**The records:**
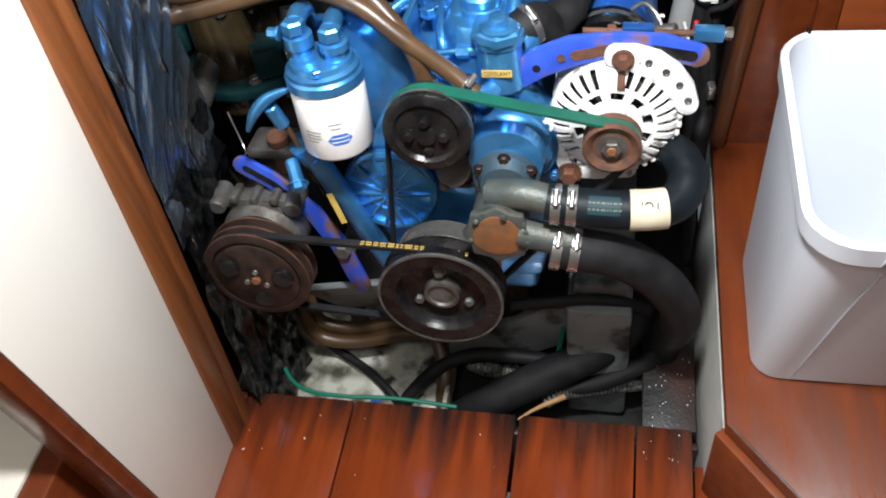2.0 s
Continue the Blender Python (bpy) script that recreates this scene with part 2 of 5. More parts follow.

...

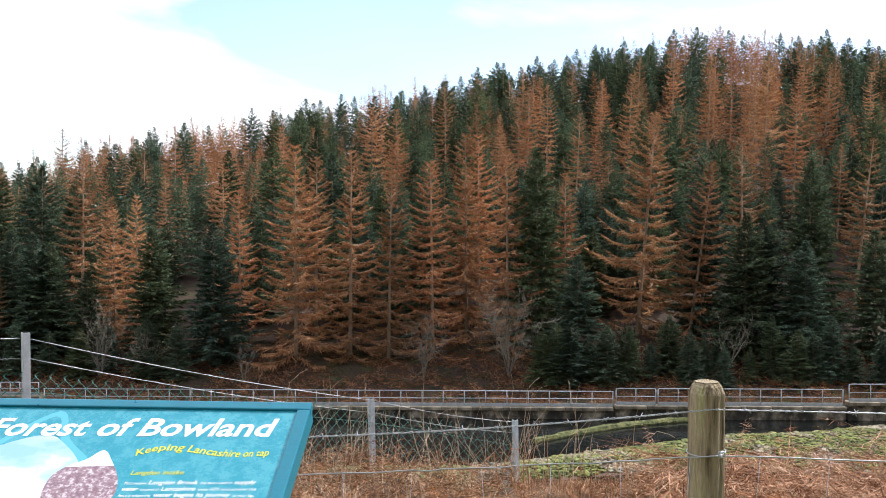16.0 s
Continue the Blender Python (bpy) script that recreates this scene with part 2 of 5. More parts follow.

--

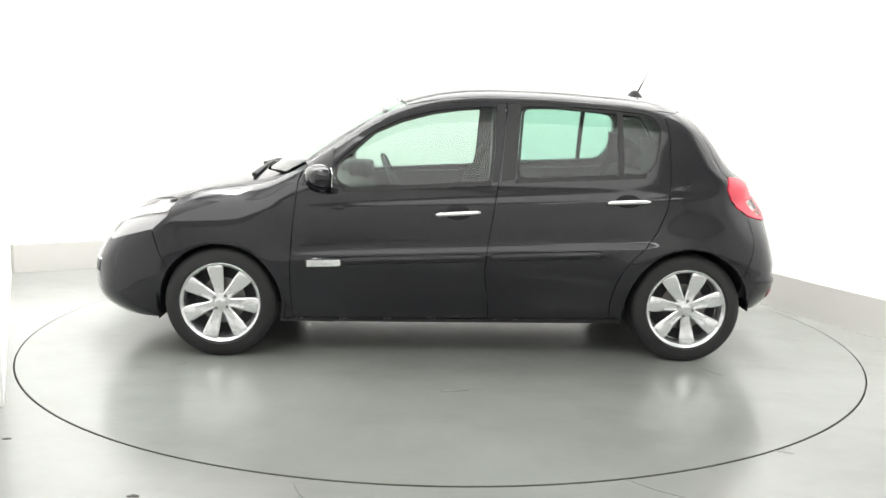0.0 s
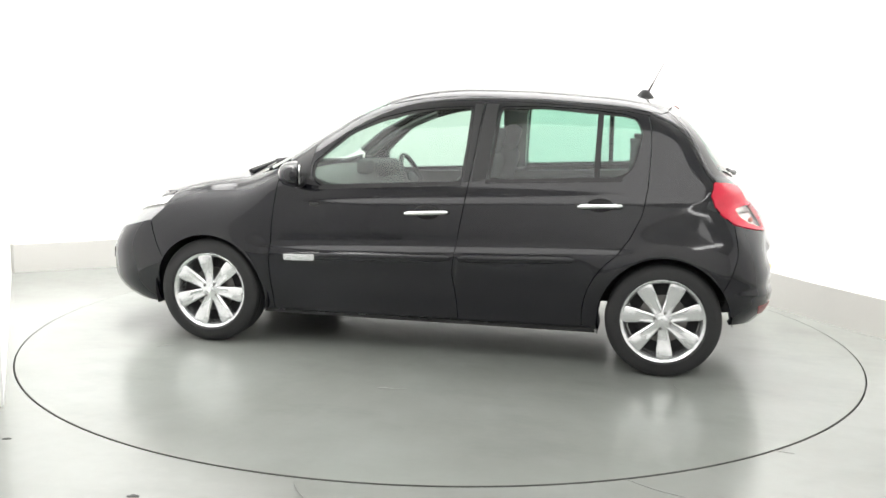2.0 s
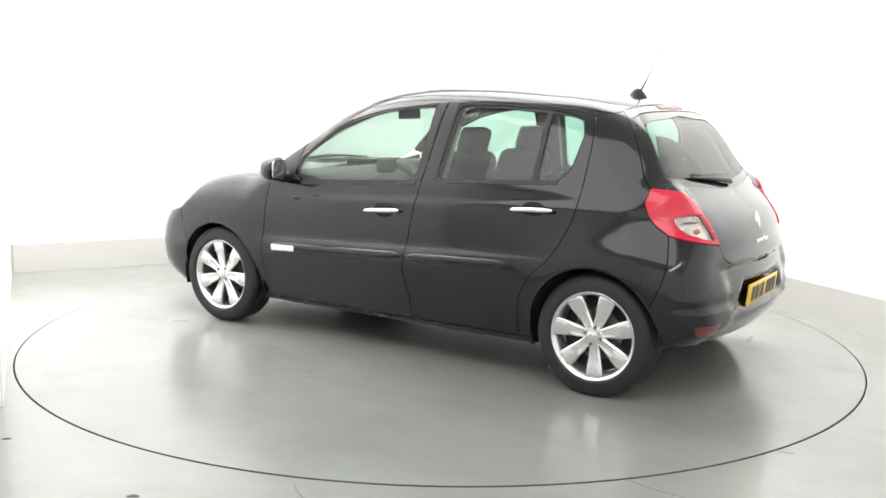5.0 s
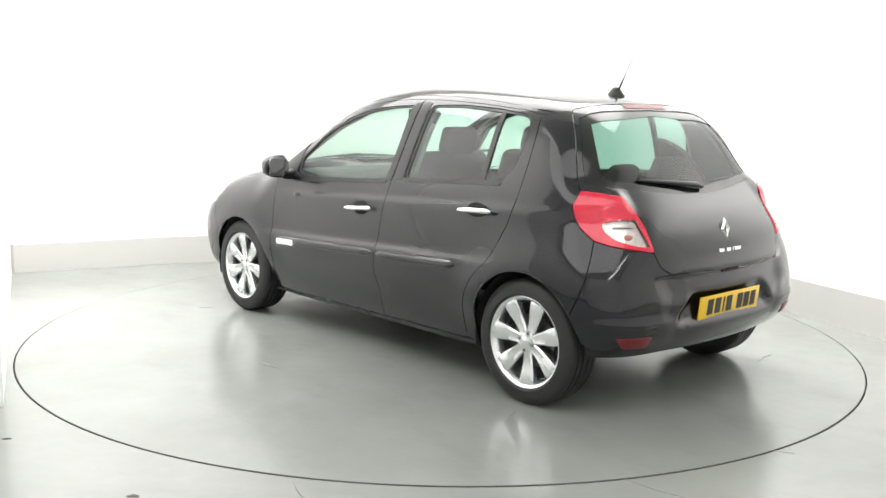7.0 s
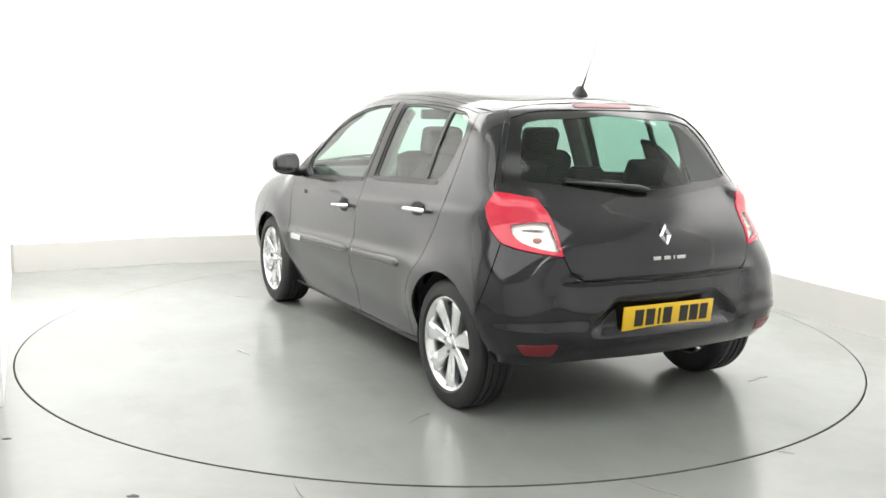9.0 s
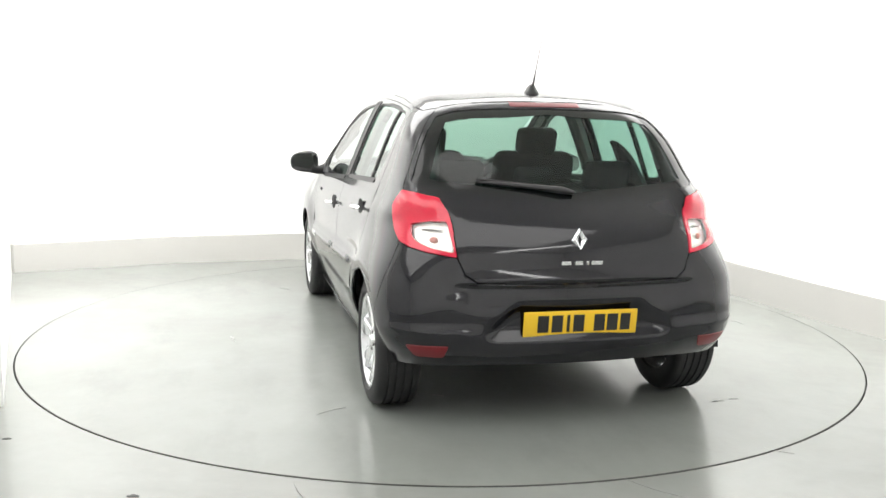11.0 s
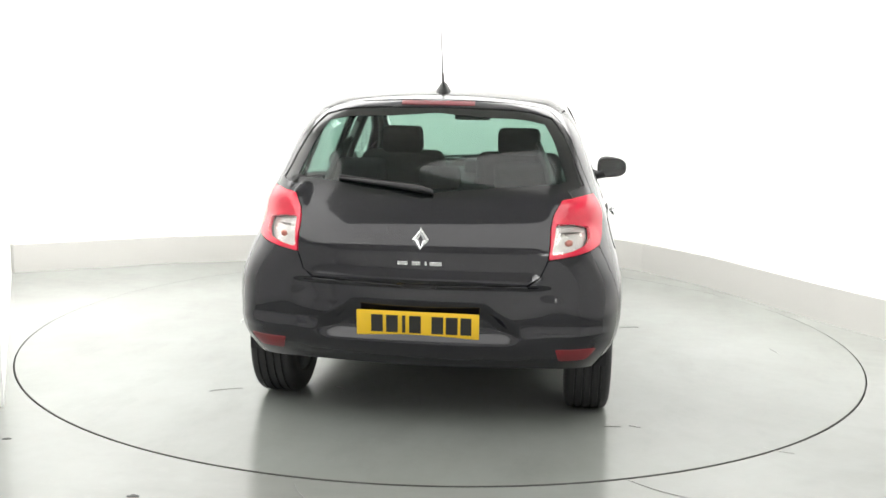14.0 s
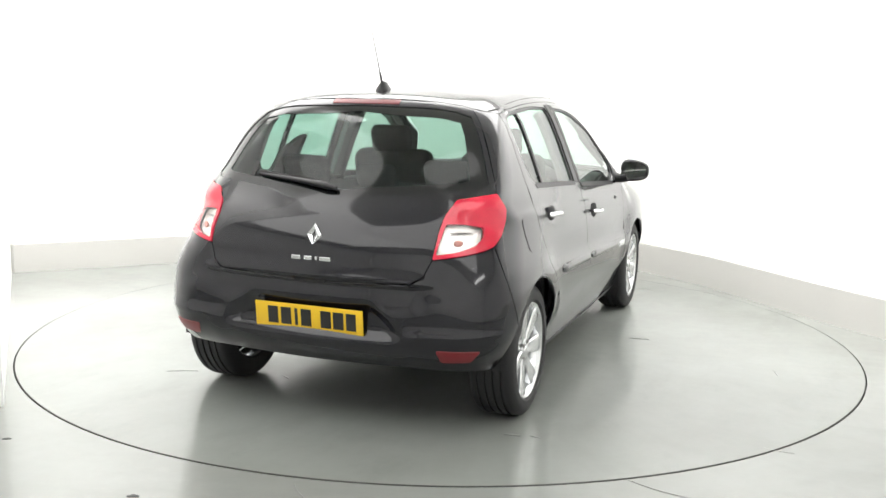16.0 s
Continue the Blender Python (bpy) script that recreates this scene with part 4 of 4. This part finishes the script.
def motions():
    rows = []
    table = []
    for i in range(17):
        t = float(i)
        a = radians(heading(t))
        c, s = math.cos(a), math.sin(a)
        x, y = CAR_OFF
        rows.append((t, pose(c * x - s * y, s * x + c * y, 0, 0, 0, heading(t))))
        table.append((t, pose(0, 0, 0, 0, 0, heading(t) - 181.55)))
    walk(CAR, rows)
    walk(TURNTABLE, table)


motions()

**Direction:** Nothing but the lines from the line that contains "finishes the script." through the line that contains "walk(TURNTABLE, table)" should be given again, each exactly as it stands, both ends included.

**Correct answer:**
Continue the Blender Python (bpy) script that recreates this scene with part 4 of 4. This part finishes the script.
def motions():
    rows = []
    table = []
    for i in range(17):
        t = float(i)
        a = radians(heading(t))
        c, s = math.cos(a), math.sin(a)
        x, y = CAR_OFF
        rows.append((t, pose(c * x - s * y, s * x + c * y, 0, 0, 0, heading(t))))
        table.append((t, pose(0, 0, 0, 0, 0, heading(t) - 181.55)))
    walk(CAR, rows)
    walk(TURNTABLE, table)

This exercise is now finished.